» **Set exercise**
Check each line below for the word "this" and give the number of lines that have it, nothing more.

##### Information provided #####

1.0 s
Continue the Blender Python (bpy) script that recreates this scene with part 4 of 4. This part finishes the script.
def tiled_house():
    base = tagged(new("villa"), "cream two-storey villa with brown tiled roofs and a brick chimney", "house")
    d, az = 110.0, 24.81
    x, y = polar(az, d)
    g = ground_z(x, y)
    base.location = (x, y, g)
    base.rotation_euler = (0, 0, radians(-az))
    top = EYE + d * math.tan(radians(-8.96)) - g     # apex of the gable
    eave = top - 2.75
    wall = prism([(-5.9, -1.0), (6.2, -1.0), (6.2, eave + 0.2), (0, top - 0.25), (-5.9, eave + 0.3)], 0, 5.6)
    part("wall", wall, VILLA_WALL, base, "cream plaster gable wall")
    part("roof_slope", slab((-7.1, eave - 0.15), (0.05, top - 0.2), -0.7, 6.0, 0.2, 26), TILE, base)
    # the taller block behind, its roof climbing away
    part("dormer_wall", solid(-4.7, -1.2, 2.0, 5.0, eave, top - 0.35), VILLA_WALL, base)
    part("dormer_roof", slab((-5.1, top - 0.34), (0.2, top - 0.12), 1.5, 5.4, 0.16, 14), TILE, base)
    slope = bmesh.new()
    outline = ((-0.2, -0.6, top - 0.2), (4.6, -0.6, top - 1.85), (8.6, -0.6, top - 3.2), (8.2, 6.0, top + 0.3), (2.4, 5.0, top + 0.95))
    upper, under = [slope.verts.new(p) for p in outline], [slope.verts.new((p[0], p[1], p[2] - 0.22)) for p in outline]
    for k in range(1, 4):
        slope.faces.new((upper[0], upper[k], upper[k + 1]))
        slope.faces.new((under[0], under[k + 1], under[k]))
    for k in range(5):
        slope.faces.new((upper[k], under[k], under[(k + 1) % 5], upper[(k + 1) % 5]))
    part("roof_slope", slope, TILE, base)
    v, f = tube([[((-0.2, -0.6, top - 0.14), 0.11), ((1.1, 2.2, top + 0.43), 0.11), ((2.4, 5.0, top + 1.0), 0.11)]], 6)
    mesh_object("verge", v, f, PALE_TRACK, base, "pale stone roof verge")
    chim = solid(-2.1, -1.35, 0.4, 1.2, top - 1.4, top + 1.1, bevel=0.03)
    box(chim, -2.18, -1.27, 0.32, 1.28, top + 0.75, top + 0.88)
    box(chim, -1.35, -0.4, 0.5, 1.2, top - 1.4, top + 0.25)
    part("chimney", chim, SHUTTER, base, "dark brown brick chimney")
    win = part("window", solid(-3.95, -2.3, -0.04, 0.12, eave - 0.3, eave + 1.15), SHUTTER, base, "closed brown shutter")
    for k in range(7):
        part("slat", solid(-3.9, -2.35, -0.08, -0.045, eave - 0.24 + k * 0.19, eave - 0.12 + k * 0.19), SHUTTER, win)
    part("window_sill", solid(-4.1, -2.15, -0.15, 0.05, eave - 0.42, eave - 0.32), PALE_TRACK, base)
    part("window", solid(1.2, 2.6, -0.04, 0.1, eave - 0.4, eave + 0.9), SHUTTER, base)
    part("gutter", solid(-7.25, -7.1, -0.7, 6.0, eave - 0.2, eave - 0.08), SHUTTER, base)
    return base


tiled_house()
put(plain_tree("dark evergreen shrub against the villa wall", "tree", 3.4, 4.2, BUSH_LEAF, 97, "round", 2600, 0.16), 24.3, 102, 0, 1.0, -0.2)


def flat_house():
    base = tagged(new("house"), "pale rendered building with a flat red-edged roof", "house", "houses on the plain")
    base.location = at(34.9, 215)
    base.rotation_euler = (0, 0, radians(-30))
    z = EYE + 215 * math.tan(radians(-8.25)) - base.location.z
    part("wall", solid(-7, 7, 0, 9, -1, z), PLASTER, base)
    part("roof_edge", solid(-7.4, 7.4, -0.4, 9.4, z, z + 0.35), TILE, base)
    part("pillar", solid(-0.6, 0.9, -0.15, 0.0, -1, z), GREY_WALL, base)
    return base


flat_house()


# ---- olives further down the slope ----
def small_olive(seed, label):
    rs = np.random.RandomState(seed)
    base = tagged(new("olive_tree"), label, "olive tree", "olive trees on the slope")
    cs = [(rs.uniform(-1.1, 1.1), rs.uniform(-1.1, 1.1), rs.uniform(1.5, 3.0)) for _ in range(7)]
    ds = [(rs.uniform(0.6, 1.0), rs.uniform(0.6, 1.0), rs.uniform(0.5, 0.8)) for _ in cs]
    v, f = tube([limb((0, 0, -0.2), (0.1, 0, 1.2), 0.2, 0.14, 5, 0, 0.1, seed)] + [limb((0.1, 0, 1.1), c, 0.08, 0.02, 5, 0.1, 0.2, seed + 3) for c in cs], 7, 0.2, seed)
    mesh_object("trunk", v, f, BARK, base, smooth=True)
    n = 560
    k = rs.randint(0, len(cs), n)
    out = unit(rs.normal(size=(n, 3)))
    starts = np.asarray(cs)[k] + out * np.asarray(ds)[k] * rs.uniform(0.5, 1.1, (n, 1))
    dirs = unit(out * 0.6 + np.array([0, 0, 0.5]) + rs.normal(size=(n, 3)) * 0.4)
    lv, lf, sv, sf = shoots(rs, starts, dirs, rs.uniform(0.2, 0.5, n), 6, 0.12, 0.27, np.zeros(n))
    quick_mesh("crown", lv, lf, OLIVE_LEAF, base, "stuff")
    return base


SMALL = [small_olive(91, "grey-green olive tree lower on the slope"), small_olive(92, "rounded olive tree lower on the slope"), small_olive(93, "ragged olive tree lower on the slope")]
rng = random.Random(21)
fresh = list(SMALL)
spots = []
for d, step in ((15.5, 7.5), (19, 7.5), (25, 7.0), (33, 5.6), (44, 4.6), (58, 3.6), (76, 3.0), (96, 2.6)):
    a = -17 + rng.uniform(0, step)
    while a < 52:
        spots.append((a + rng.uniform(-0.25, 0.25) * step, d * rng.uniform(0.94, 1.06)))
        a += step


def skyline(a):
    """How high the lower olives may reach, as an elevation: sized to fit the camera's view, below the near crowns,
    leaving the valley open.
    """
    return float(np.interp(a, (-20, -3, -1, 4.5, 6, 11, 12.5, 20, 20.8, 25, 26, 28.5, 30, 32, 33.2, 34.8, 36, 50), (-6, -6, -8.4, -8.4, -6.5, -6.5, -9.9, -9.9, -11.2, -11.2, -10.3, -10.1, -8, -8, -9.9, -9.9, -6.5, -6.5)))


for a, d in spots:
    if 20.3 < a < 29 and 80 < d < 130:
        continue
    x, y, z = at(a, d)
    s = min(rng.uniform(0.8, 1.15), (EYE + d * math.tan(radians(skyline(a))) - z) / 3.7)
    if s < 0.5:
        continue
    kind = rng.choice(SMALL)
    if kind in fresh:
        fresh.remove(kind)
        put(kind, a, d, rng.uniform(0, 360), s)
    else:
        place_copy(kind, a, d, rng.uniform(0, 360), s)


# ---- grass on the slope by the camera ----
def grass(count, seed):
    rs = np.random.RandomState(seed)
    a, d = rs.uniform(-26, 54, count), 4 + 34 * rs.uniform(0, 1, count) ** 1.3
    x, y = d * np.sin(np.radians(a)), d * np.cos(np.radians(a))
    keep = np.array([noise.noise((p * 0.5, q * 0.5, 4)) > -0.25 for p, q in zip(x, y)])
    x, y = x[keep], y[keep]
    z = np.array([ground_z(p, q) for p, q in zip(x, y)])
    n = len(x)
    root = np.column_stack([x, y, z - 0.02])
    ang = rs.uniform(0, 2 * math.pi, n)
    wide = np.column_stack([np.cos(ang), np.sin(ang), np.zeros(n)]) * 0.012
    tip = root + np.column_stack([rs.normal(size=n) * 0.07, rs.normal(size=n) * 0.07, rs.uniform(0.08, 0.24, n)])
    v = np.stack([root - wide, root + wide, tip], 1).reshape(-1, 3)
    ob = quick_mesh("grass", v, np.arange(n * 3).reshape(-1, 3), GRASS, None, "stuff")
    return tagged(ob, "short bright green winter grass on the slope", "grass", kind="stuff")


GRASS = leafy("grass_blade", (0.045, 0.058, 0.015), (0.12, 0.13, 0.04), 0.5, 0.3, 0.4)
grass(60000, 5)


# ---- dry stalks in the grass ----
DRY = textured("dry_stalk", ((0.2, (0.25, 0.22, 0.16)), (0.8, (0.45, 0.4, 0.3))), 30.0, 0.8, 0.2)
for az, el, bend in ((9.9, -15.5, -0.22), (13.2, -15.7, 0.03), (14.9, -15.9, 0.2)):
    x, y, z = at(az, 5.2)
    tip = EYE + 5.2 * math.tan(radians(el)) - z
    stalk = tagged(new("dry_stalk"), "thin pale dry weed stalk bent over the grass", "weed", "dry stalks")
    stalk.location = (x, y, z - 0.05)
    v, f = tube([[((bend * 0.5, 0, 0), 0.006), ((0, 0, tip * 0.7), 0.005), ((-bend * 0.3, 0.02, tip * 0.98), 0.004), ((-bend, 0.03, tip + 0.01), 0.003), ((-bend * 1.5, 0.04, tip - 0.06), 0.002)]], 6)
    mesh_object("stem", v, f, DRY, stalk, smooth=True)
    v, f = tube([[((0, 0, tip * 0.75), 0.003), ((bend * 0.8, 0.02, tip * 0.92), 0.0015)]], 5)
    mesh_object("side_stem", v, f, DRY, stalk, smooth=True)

#####
##### Information provided #####

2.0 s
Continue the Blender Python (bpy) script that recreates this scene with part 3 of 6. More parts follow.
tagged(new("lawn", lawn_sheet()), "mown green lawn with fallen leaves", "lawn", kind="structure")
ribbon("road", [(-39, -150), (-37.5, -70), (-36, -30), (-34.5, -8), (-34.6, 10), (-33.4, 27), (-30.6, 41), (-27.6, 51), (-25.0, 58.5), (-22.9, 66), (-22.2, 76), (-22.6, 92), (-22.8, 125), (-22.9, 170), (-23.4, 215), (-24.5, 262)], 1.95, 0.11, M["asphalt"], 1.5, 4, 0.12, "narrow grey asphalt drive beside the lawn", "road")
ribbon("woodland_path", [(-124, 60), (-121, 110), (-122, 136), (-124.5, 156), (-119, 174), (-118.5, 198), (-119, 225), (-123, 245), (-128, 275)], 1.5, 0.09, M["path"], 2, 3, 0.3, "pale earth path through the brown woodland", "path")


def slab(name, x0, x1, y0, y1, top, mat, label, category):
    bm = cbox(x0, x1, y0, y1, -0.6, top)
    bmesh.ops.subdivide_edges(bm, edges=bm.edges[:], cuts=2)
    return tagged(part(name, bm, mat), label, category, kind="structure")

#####

» **Written reply**
2